In order to be fair to the witness, it is necessary to set out his full evidence under cross-examination on the issue. Said he –

“I started to build my house in 1959. I completed it in 1960. This case has been in court since 1965. I went to the Arotas when I was about to build my house. I did not give them any Schnapps. I approached the Agedegudu family before I started the erection of my own house. I got permission to build my house from both my family and the Agedegudu family. I did not pay 1pound to Agedegudu family. I did not promise to pay Agedegudu 1 yearly for my land.

It is not correct that I was allowed to build my house because I promised to pay 1pound yearly to Agedegudu family.”

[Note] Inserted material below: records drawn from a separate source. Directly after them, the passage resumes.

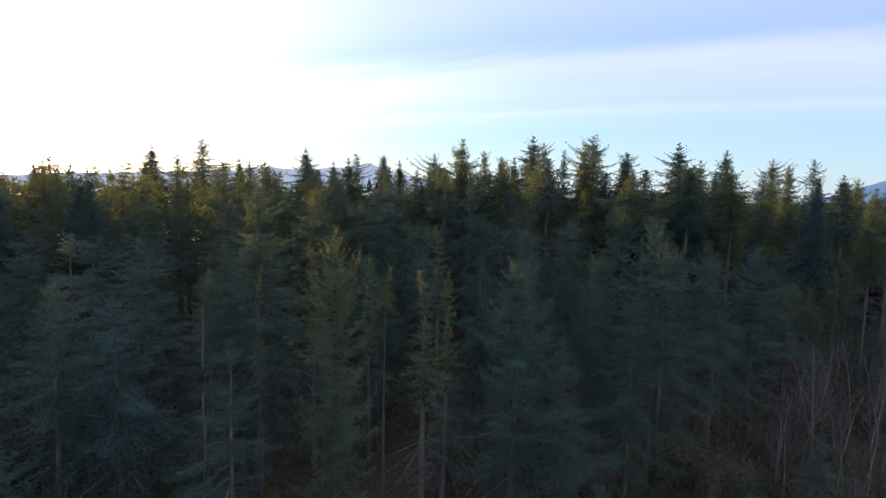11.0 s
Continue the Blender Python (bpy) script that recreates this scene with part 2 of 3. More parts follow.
def ground_material():
    m, t, out = material("beach_and_forest_floor")
    pos = t.nodes.new("ShaderNodeTexCoord").outputs["Object"]
    at = t.nodes.new("ShaderNodeAttribute")
    at.attribute_name = "zone"
    fine, mid, big = noise_of(t, 3.2, 8.0, 0.7, pos), noise_of(t, 0.5, 5.0, 0.6, pos, (0.6, 1.3, 1)), noise_of(t, 0.12, 3.0, 0.5, pos)
    sand = ramp(t, maths(t, "ADD", maths(t, "MULTIPLY", fine, 0.45), maths(t, "MULTIPLY", mid, 0.55)), [(0.34, (0.142, 0.145, 0.162)), (0.5, (0.208, 0.212, 0.238)), (0.66, (0.278, 0.283, 0.315))])
    grass = ramp(t, maths(t, "ADD", maths(t, "MULTIPLY", fine, 0.55), maths(t, "MULTIPLY", mid, 0.45)), [(0.34, (0.156, 0.144, 0.131)), (0.5, (0.218, 0.204, 0.190)), (0.66, (0.285, 0.270, 0.256))])
    grass = blend(t, maths(t, "MULTIPLY", ramp(t, big, [(0.46, (0, 0, 0)), (0.62, (1, 1, 1))]), 0.55), grass, (0.165, 0.128, 0.092))
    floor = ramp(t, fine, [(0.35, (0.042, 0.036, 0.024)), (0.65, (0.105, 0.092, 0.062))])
    wet = ramp(t, mid, [(0.35, (0.040, 0.050, 0.044)), (0.65, (0.112, 0.122, 0.108))])
    sepa = t.nodes.new("ShaderNodeSeparateColor")
    t.links.new(at.outputs["Color"], sepa.inputs[0])
    wob = maths(t, "MULTIPLY", maths(t, "SUBTRACT", mid, 0.5), 1.3)
    def zone(k):
        n = t.nodes.new("ShaderNodeMapRange")
        n.interpolation_type = "SMOOTHSTEP"
        n.inputs["From Min"].default_value, n.inputs["From Max"].default_value = 0.35, 0.65
        t.links.new(maths(t, "ADD", sepa.outputs[k], wob), n.inputs[0])
        return n.outputs[0]
    col = blend(t, zone(0), sand, grass)
    col = blend(t, zone(1), col, wet)
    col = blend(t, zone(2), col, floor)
    bs = t.nodes.new("ShaderNodeBsdfPrincipled")
    t.links.new(col, bs.inputs["Base Color"])
    bs.inputs["Roughness"].default_value, bs.inputs["Specular IOR Level"].default_value = 0.9, 0.04
    b = t.nodes.new("ShaderNodeBump")
    b.inputs["Strength"].default_value, b.inputs["Distance"].default_value = 0.45, 0.07
    t.links.new(fine, b.inputs["Height"]), t.links.new(b.outputs[0], bs.inputs["Normal"])
    t.links.new(bs.outputs[0], out.inputs[0])
    return m


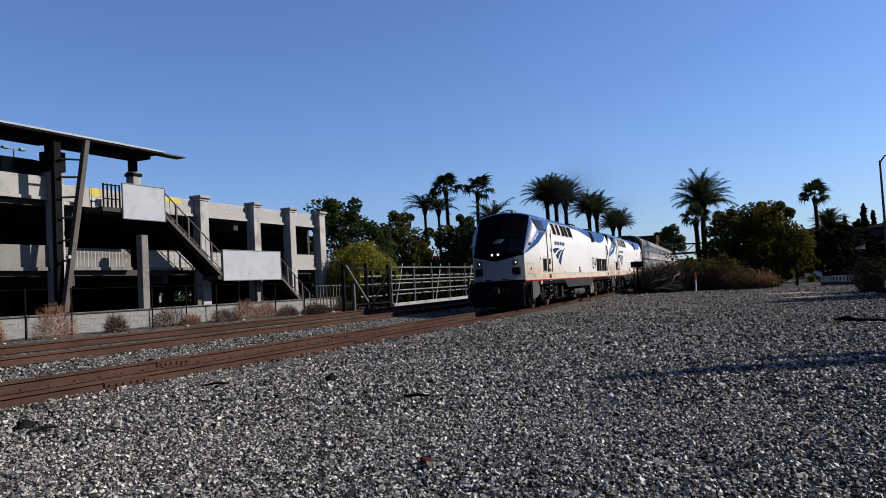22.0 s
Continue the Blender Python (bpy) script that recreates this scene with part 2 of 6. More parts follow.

Earlier on in his evidence, the witness had testified thus –

“The Oshodi family is not a tenant to plaintiff family in respect of the land in dispute. The Oshodi family never paid rents to anybody. I personally built a house on a parcel of land within Oshodi. I received permission from my family to build on the land. I also told the Agedegudu family. I told Agedegudu family because I had known that members of the Agedegudu family had been going to persons to whom the Oshodi family gave land to molest and destroy their buildings. I did not want that to happen in my case. The Agedegudu family had thugs whose head was Bakare for this purpose. The Olushi-Onigbesa family refused to leave the land after they had lost in AB/16/57”

I think that it will only be fair to the witness to say from the totality of his testimony that he obtained permission from his family to build on the land. He also “told” the Agedegudu family. He gave his reason for doing this. This is because he knew that the Agedegudu family had gone about molesting persons to whom the Oshodi family gave land and destroying their buildings. He naturally did not want that to happen to him. I do not therefore think that it can be said with any degree of seriousness that the above gesture on the part of the 1st defendant unequivocally amounted to his admission of the plaintiffs’ title to the land in dispute. But as I have already stated, it is clear to me that the plaintiffs’ action in the present suit is squarely caught by the plea of estoppel per rem judicatam and issue estoppel raised by the defendants in the proceedings by virtue of suits Nos. AB/16/57 and FSC.143/61.

Having resolved issues 1 and 2 in the negative, no useful purpose will be served by my consideration of issue 3 which concerns whether the plaintiffs established their ownership of the land in dispute and the other reliefs claimed against the defendants.

In the final result and for all the reasons I have given above, these appeals accordingly succeed and they are hereby allowed. The judgments and orders of both courts below are set aside and in substitution thereof the plaintiffs’ claims are hereby dismissed. There will be costs to each set of defendants/appellants against the plaintiffs/respondents which I assess and fix at N1,500.00 in the trial court N2,000.00 in the court below and N10,000.00 in this court.